The increase in server capacity and network bandwidth saw an almost immediate increase in throughput. We're now able to serve more pages simultaneously with faster load times than ever before.
Scalability is a non-issue as units can either be added, or old units removed and replaced in situ without affecting the rest of the cluster. We've squeezed the thousand units into a single standard rack and will be looking to lease a second rack in the near future to expand again. After the initial teething problems it's been a great experience.
Obviously something this complex isn't all sweetness and light. Some of you will remember issues with had when we had 6 servers. Server number 2, you will remember, was always playing up and was, in the end, declared cursed and unsalvageable. Our current setup essentially multiplies these problems. Currently servers 45, 234, 294, 536 and 785 are all showing signs of early senility, and servers 239, 455 and 901 have been used in baseball batting practice.
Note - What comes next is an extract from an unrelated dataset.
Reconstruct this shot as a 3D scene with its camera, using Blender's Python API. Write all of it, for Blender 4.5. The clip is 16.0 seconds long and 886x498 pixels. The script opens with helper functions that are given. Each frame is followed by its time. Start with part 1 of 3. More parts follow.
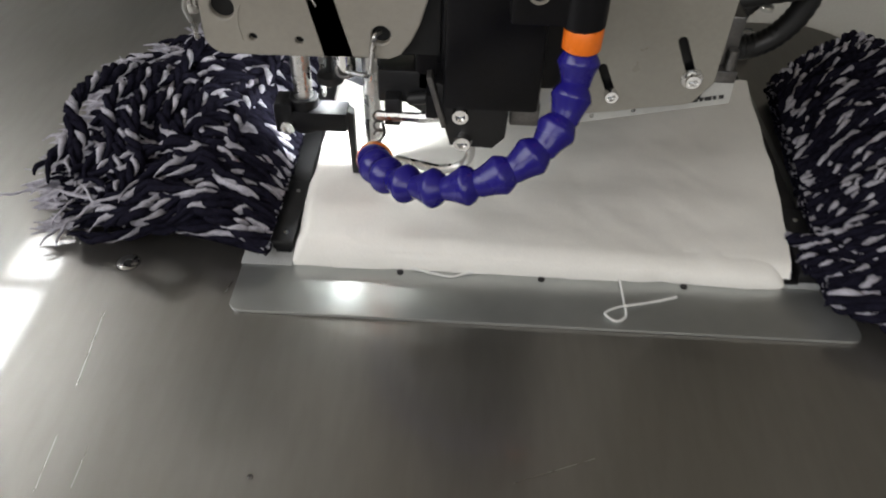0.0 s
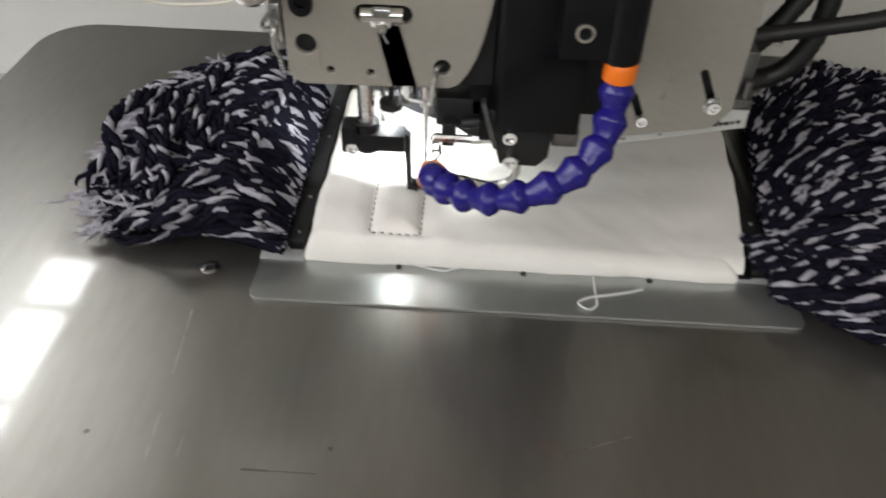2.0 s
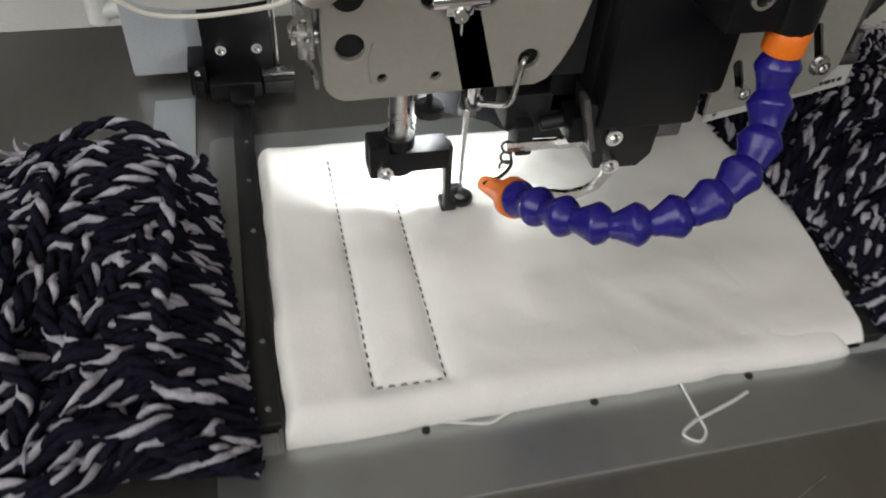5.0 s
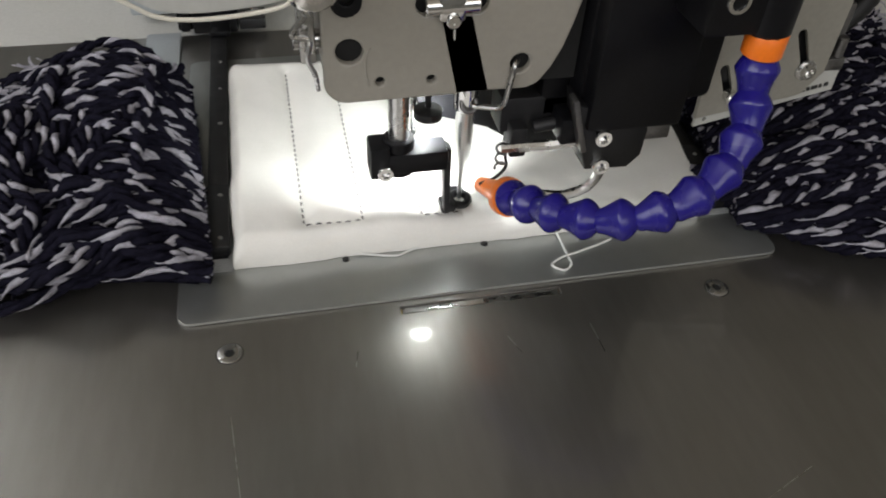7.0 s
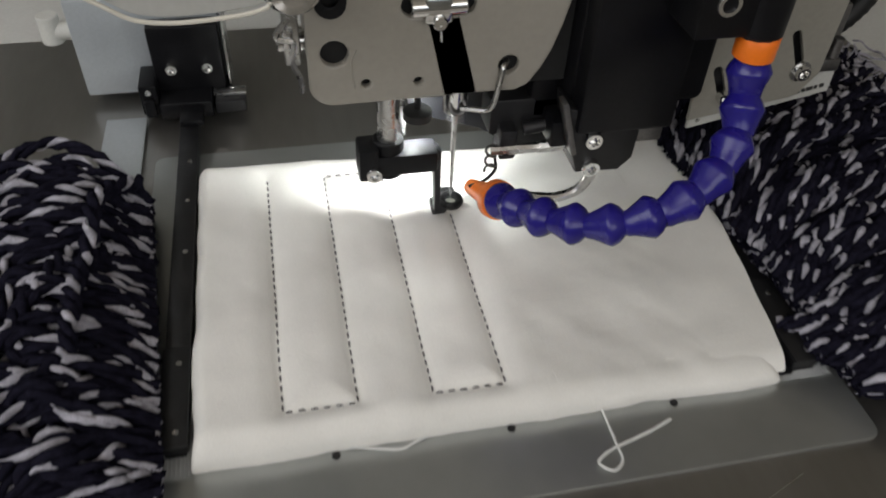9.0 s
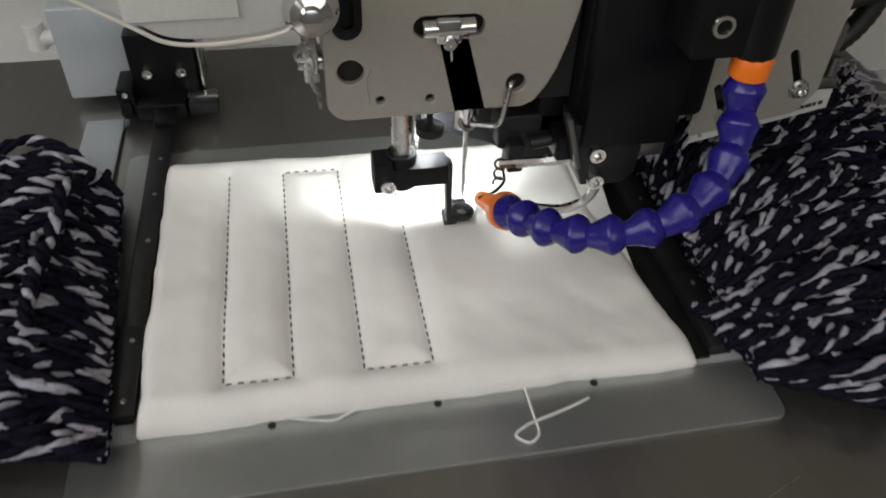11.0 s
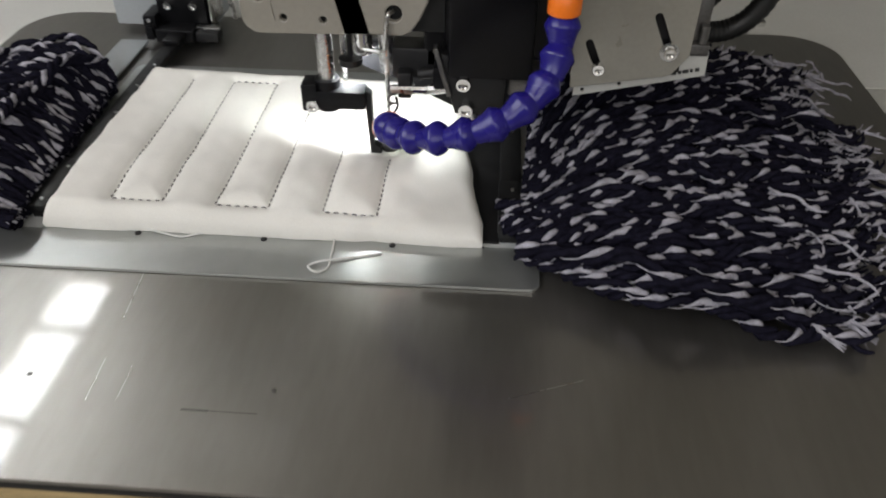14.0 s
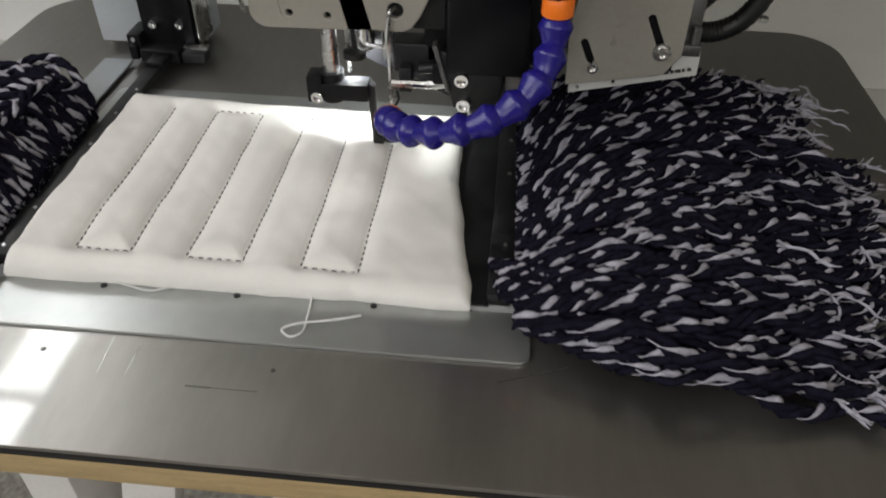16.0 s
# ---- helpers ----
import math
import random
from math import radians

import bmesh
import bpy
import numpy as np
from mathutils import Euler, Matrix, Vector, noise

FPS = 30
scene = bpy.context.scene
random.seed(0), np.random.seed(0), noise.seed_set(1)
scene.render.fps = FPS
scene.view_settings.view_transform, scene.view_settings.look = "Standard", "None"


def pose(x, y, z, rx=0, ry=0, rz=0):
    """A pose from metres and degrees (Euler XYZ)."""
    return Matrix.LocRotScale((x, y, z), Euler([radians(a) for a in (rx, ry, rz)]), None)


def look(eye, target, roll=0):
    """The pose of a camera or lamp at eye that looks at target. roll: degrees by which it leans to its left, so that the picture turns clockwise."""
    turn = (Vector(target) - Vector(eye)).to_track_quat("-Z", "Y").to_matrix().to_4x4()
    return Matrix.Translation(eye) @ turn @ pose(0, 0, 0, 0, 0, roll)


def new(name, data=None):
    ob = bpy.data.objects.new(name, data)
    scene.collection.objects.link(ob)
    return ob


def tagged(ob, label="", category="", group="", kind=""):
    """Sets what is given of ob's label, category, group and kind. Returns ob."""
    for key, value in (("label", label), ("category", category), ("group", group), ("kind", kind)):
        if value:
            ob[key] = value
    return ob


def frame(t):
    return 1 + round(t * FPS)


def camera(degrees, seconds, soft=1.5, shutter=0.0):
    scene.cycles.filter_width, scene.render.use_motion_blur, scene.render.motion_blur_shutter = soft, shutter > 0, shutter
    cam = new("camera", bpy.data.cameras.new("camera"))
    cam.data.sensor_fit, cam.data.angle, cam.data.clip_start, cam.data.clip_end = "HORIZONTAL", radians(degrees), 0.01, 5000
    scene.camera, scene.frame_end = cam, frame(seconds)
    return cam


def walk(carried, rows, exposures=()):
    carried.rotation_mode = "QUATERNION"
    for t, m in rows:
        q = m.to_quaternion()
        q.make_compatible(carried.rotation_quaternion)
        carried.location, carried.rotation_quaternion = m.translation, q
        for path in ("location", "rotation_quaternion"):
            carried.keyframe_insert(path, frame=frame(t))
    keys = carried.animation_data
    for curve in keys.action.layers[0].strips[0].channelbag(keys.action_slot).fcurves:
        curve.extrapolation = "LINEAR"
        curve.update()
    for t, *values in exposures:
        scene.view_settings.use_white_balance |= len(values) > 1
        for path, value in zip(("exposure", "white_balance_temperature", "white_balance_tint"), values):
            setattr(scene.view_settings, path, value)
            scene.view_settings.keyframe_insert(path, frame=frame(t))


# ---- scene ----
cam = camera(59.65, 16.0, soft=1.9, shutter=0.6)
# seconds, x, y, z, yaw, pitch, roll
PATH = [
    (0.0, 0.0383, -0.2847, 0.2296, 2.57, -43.05, -1.59),
    (0.5, 0.0446, -0.2981, 0.2283, 2.44, -41.66, -1.52),
    (1.0, 0.0469, -0.3096, 0.2365, 2.79, -41.67, -0.76),
    (1.5, 0.0380, -0.3130, 0.2423, 3.32, -41.28, -1.14),
    (2.0, 0.0216, -0.3212, 0.2490, 3.23, -40.98, -1.34),
    (2.5, -0.0280, -0.2857, 0.2408, -0.14, -41.32, -1.36),
    (3.0, -0.0546, -0.2538, 0.2275, -5.94, -43.10, -1.92),
    (3.5, -0.0677, -0.2341, 0.2219, -10.37, -43.60, -2.57),
    (4.0, -0.0738, -0.2324, 0.2188, -11.80, -43.71, -2.55),
    (4.5, -0.0765, -0.2334, 0.2173, -12.62, -43.51, -2.72),
    (5.0, -0.0726, -0.2343, 0.2200, -13.05, -43.99, -3.12),
    (7.5, -0.0684, -0.2503, 0.2235, -11.83, -42.50, -2.24),
    (8.0, -0.0689, -0.2480, 0.2249, -11.83, -43.07, -2.20),
    (8.5, -0.0673, -0.2473, 0.2211, -11.60, -42.33, -1.83),
    (9.0, -0.0623, -0.2455, 0.2231, -11.69, -43.14, -2.28),
    (11.5, -0.0613, -0.2589, 0.2309, -10.24, -42.04, -1.53),
    (12.0, -0.0558, -0.2616, 0.2297, -10.05, -42.36, -1.53),
    (12.5, -0.0378, -0.2724, 0.2221, -7.51, -42.53, -0.56),
    (13.0, 0.0002, -0.2888, 0.2151, -4.22, -42.01, -1.65),
    (13.5, 0.0268, -0.3083, 0.2184, -1.04, -41.29, -0.67),
    (14.0, 0.0501, -0.3380, 0.2201, 4.11, -38.76, -0.31),
    (14.5, 0.0578, -0.3589, 0.2375, 6.84, -38.05, -1.03),
    (15.0, 0.0543, -0.3627, 0.2336, 7.01, -38.83, -0.98),
    (15.5, 0.0533, -0.3558, 0.2335, 5.60, -38.98, -1.04),
    (16.0, 0.0580, -0.3465, 0.2302, 5.56, -39.90, -0.65),
]
walk(cam, [(t, pose(x, y, z, 90 + p, r, w)) for t, x, y, z, w, p, r in PATH],
     [(0.0, 0.08), (0.5, 0.16), (1.5, 0.18), (2.0, 0.22), (2.5, 0.05), (3.0, -0.08), (3.5, -0.1), (4.0, 0.14), (4.5, 0.18), (5.0, -0.03), (7.5, 0.0), (8.0, -0.08), (9.0, -0.27), (11.5, -0.28),
      (12.0, -0.22), (12.5, -0.12), (13.0, 0.02), (13.5, 0.05), (14.5, 0.02), (16.0, 0.0)])

MM = 0.001

# ---- world and light ----
world = bpy.data.worlds.new("world")
scene.world = world
world.use_nodes = True
wn = world.node_tree
sky = wn.nodes.new("ShaderNodeTexSky")
sky.sky_type = "NISHITA"
sky.sun_disc = False
sky.sun_elevation, sky.sun_rotation = radians(38), radians(-60)
wn.links.new(sky.outputs[0], wn.nodes["Background"].inputs[0])
wn.nodes["Background"].inputs[1].default_value = 0.1


def area_light(name, eye, target, w, h, power, colour):
    d = bpy.data.lights.new(name, "AREA")
    d.shape, d.size, d.size_y, d.energy, d.color = "RECTANGLE", w, h, power, colour
    ob = new(name, d)
    ob.matrix_world = look(eye, target)
    return ob


# added soft daylight fill, set in openings of the unseen west and south walls
area_light("fill_left", (-1.52, -0.95, 1.25), (0, 0.0, 0), 1.9, 1.1, 24, (1.0, 0.98, 0.965))
area_light("fill_front", (0.3, -2.4, 1.3), (0, 0, 0), 2.6, 1.1, 22, (1.0, 0.955, 0.90))

# the machine's work lamp under the head
lamp = bpy.data.lights.new("work_and_fill_light", "SPOT")
lamp.spot_size, lamp.spot_blend, lamp.shadow_soft_size = radians(152), 1.0, 0.0032
lamp.energy, lamp.color = 0.92, (0.96, 1.0, 0.98)
new("work_and_fill_light", lamp).matrix_world = look((-0.016, -0.006, 0.0622), (-0.020, 0.036, 0.012))
# weak fill light added behind the needle, with no fitting of its own
rear_fill = bpy.data.lights.new("work_and_fill_light", "AREA")
rear_fill.shape, rear_fill.size, rear_fill.energy, rear_fill.color = "DISK", 0.005, 0.012, (0.96, 1.0, 0.98)
new("work_and_fill_light", rear_fill).matrix_world = look((0.001, 0.031, 0.084), (0.0, 0.04, 0.0))


# ---- materials ----
def material(name, colour, rough=0.5, metal=0.0, vary=0.12, scale=60.0, fine=900.0, bump=0.15, bump_scale=None,
             rough_vary=0.1, coat=0.0, stretch=(1, 1, 1), spec=0.5, sheen=0.0):
    m = bpy.data.materials.new(name)
    m.use_nodes = True
    nt = m.node_tree
    b = nt.nodes["Principled BSDF"]
    tc = nt.nodes.new("ShaderNodeTexCoord")
    mp = nt.nodes.new("ShaderNodeMapping")
    mp.inputs["Scale"].default_value = stretch
    nt.links.new(tc.outputs["Object"], mp.inputs["Vector"])
    n1 = nt.nodes.new("ShaderNodeTexNoise")
    n1.inputs["Scale"].default_value, n1.inputs["Detail"].default_value = scale, 5
    n2 = nt.nodes.new("ShaderNodeTexNoise")
    n2.inputs["Scale"].default_value, n2.inputs["Detail"].default_value = fine, 3
    for n in (n1, n2):
        nt.links.new(mp.outputs[0], n.inputs["Vector"])
    add = nt.nodes.new("ShaderNodeMath")
    add.operation = "ADD"
    nt.links.new(n1.outputs[0], add.inputs[0])
    nt.links.new(n2.outputs[0], add.inputs[1])
    ramp = nt.nodes.new("ShaderNodeMapRange")
    ramp.inputs[1].default_value, ramp.inputs[2].default_value = 0.7, 1.3
    ramp.inputs[3].default_value, ramp.inputs[4].default_value = 1 - vary, 1 + vary
    nt.links.new(add.outputs[0], ramp.inputs[0])
    mix = nt.nodes.new("ShaderNodeVectorMath")
    mix.operation = "SCALE"
    mix.inputs[0].default_value = colour
    nt.links.new(ramp.outputs[0], mix.inputs["Scale"])
    nt.links.new(mix.outputs[0], b.inputs["Base Color"])
    rr = nt.nodes.new("ShaderNodeMapRange")
    rr.inputs[1].default_value, rr.inputs[2].default_value = 0.3, 0.7
    rr.inputs[3].default_value, rr.inputs[4].default_value = max(0.02, rough - rough_vary), min(1, rough + rough_vary)
    nt.links.new(n1.outputs[0], rr.inputs[0])
    nt.links.new(rr.outputs[0], b.inputs["Roughness"])
    b.inputs["Metallic"].default_value = metal
    b.inputs["Specular IOR Level"].default_value = spec
    b.inputs["Coat Weight"].default_value = coat
    b.inputs["Coat Roughness"].default_value = 0.055
    b.inputs["Sheen Weight"].default_value = sheen
    if bump:
        bp = nt.nodes.new("ShaderNodeBump")
        bp.inputs["Strength"].default_value, bp.inputs["Distance"].default_value = bump, 0.0004
        nt.links.new(n2.outputs[0], bp.inputs["Height"])
        nt.links.new(bp.outputs[0], b.inputs["Normal"])
    return m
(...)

There is a limit to our patience.
Heat is another issue. We've had to install several large fans inside the rack to ensure that the batteries in the units, while charging, don't overheat. This has also allowed us to solve the other problem we had, namely dusty LCD screens. Coming in each day to clean a thousand dusty, fingerprint'd iPaq screens is simply no fun, but the constant airflow at least minimises the dust buildup.
Cables coming loose has been a surprising entrant in the 'Most Annoying Thing' competition of '04. A close runner up has been the dropping-the-stylus-into-the-lower-rack-cavity. We ended up using the old bankers trick of having a single stylus inside the rack cabinet attached to a very long string.
Overall it's been a wonderful experience. We have more room in the office, you get a faster, more reliable website and we get to say "Happy April Fools Day".